Another thing we notice is that it is the way of a man with a maid. It is not the way of a man with a father, and certainly not the way of a father with a father. Fathers make excellent advisors and protectors, but they shouldn't need to be courted. And they certainly have no business getting in between a man and a maid, except in those cases where they need to turn an unsuitable man away from their daughter. If the man is suitable, he should be given leave to court the girl in whatever way nature has taught him. A father who will inform his daughter when a good man has expressed an interest in her robs his future son-in-law of his first duty to a woman-that of opening his heart to her. If he does not rob him of his manhood, he yet robs him of the joy of manhood, and robs his daughter of the first pleasure of love.

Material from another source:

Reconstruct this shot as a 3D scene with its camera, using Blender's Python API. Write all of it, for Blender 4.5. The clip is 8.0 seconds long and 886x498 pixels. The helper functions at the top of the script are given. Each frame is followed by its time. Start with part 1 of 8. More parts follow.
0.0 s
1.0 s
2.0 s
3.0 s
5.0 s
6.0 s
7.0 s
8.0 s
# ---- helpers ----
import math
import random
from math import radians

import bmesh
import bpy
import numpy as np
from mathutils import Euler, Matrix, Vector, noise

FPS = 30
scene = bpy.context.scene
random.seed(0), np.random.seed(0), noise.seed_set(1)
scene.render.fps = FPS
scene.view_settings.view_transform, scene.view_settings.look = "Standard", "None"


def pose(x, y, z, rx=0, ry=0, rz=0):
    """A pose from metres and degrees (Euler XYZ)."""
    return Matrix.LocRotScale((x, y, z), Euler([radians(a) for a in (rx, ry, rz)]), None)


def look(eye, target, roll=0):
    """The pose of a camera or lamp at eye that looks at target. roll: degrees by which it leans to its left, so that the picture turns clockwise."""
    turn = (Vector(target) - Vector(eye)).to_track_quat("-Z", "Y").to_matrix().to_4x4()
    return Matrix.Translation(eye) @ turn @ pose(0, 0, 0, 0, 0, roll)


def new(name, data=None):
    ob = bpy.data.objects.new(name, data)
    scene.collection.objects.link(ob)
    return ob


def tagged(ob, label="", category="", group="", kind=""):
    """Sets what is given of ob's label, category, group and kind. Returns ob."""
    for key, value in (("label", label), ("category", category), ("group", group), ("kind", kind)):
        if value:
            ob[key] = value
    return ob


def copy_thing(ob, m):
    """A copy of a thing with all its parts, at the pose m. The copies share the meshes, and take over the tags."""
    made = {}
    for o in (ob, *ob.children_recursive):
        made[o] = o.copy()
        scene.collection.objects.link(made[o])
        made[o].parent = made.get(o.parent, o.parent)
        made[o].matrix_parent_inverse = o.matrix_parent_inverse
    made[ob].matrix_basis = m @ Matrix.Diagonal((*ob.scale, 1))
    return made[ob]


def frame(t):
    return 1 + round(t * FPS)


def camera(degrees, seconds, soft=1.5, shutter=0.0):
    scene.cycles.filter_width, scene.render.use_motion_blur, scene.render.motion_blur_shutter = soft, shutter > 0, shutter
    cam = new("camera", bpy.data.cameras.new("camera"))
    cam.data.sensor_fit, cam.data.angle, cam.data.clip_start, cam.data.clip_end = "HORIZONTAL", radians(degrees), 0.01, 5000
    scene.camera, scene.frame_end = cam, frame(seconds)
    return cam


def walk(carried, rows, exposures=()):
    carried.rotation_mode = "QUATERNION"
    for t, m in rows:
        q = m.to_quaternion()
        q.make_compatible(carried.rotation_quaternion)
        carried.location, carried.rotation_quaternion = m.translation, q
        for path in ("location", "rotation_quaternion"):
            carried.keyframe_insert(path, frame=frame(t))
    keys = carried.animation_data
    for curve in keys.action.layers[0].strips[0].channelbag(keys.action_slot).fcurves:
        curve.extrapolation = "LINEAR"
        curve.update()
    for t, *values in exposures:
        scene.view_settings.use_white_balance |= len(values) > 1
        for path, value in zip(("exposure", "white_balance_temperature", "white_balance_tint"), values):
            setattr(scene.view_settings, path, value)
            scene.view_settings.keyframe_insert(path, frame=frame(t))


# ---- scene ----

The father ought also to be very liberal in the regulations put upon a man whom he trusts to court his daughter. Some doctrines of courtship seem to assume that everyone has poor character. That there is call for caution in every case cannot be denied, but suspicion and stringent regulations are not for those who walk not after the flesh but after the Spirit. To forbid parking at Lover's Lookout is legitimate. To require a chaperone at all times is not. If a man cannot be trusted to be alone with a girl, he should be rejected, not chaperoned.
A man should be certain of his love before he opens his heart to a girl and tries to win her to himself. How, and how quickly, he does so depends entirely on who he is. If he has chosen his girl wisely, she is a match to his own soul, and the means which he chooses will suit her. But he should not expect a commitment from her at the beginning. She may hardly know him. He knows her, because he has been watching her closely for a while, and he has made it his business to know all he can of her, but she may have barely noticed him. Perhaps she had a secret suspicion of his interest in her, but she may not have dared to hope there was any real substance to it. She knows enough of his character and person not to reject him as a suitor, but she can't have the certainty about the relationship which he has. As a woman she is expected to commit herself to a man's leadership. She cannot do this until he has proven his love to her. She cannot go on a mere profession. Her heart must be won by his love. This will take time. And this is what courtship is all about-a man winning the heart of the maid he loves.
At the beginning of courtship, he must give all on nothing but the hope that his girl will love him, too-even as a picture of Christ who loved us and gave himself for us, dying for us while we were yet sinners, without any assurance that we would respond to his love. A man who is not willing to give this is not ready to court. If he is able to win his girl without it, they both get cheated. He ought to be deeply in love and be able to shower his love upon his girl until she is fully assured that she can trust him. When he has convinced her that his love is enduring, and so won her heart to himself, then he can ask her to commit herself to him-and she can safely say Yes. Having done so, and being now secure in one another's love, the couple ought by all means to be married at the earliest possible date. "Let every man have his own wife."